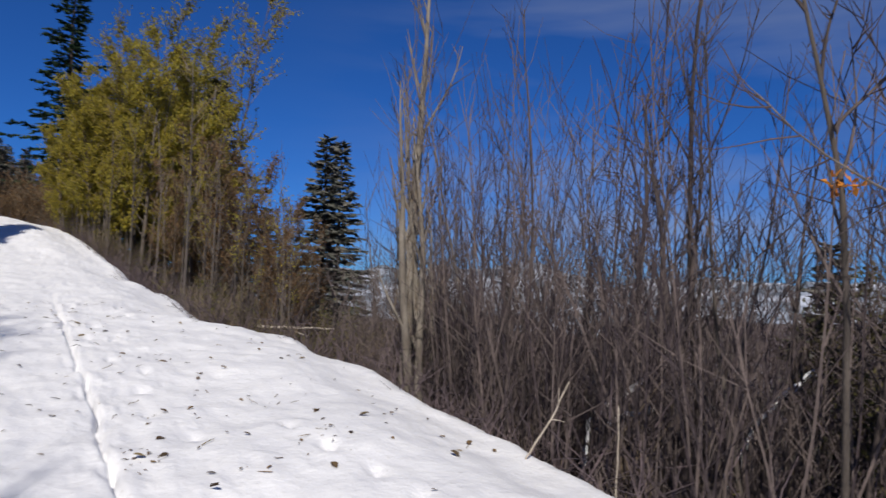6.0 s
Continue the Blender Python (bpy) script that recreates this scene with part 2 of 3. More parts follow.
def rand_dir(rng, up=0.0):
    while True:
        v = Vector((rng.uniform(-1, 1), rng.uniform(-1, 1), rng.uniform(-1, 1) + up))
        if 0.1 < v.length:
            return v.normalized()


def limb(rng, start, way, length, steps, wander, lift):
    """A wandering line that starts at a point and bends upwards (lift) or down."""
    pts, d, p = [start.copy()], way.normalized(), start.copy()
    for _ in range(steps):
        d = (d + rand_dir(rng) * wander + Vector((0, 0, lift))).normalized()
        p = p + d * (length / steps)
        pts.append(p.copy())
    return pts


def along(pts, t):
    x = t * (len(pts) - 1)
    i = min(int(x), len(pts) - 2)
    return pts[i].lerp(pts[i + 1], x - i), (pts[i + 1] - pts[i]).normalized()


# ---------------------------------------------------------------- the lie of the land
LATTICE = np.random.RandomState(7).rand(256, 256)


def value_noise(x, y):
    xi, yi = np.floor(x).astype(int), np.floor(y).astype(int)
    u, v = x - xi, y - yi
    u, v = u * u * (3 - 2 * u), v * v * (3 - 2 * v)
    g = lambda a, b: LATTICE[a % 256, b % 256]  # noqa: E731
    return (g(xi, yi) * (1 - u) + g(xi + 1, yi) * u) * (1 - v) + (g(xi, yi + 1) * (1 - u) + g(xi + 1, yi + 1) * u) * v - 0.5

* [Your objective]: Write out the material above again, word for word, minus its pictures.

* [Task solution]:
6.0 s
Continue the Blender Python (bpy) script that recreates this scene with part 2 of 3. More parts follow.
def rand_dir(rng, up=0.0):
    while True:
        v = Vector((rng.uniform(-1, 1), rng.uniform(-1, 1), rng.uniform(-1, 1) + up))
        if 0.1 < v.length:
            return v.normalized()


def limb(rng, start, way, length, steps, wander, lift):
    """A wandering line that starts at a point and bends upwards (lift) or down."""
    pts, d, p = [start.copy()], way.normalized(), start.copy()
    for _ in range(steps):
        d = (d + rand_dir(rng) * wander + Vector((0, 0, lift))).normalized()
        p = p + d * (length / steps)
        pts.append(p.copy())
    return pts


def along(pts, t):
    x = t * (len(pts) - 1)
    i = min(int(x), len(pts) - 2)
    return pts[i].lerp(pts[i + 1], x - i), (pts[i + 1] - pts[i]).normalized()


# ---------------------------------------------------------------- the lie of the land
LATTICE = np.random.RandomState(7).rand(256, 256)


def value_noise(x, y):
    xi, yi = np.floor(x).astype(int), np.floor(y).astype(int)
    u, v = x - xi, y - yi
    u, v = u * u * (3 - 2 * u), v * v * (3 - 2 * v)
    g = lambda a, b: LATTICE[a % 256, b % 256]  # noqa: E731
    return (g(xi, yi) * (1 - u) + g(xi + 1, yi) * u) * (1 - v) + (g(xi, yi + 1) * (1 - u) + g(xi + 1, yi + 1) * u) * v - 0.5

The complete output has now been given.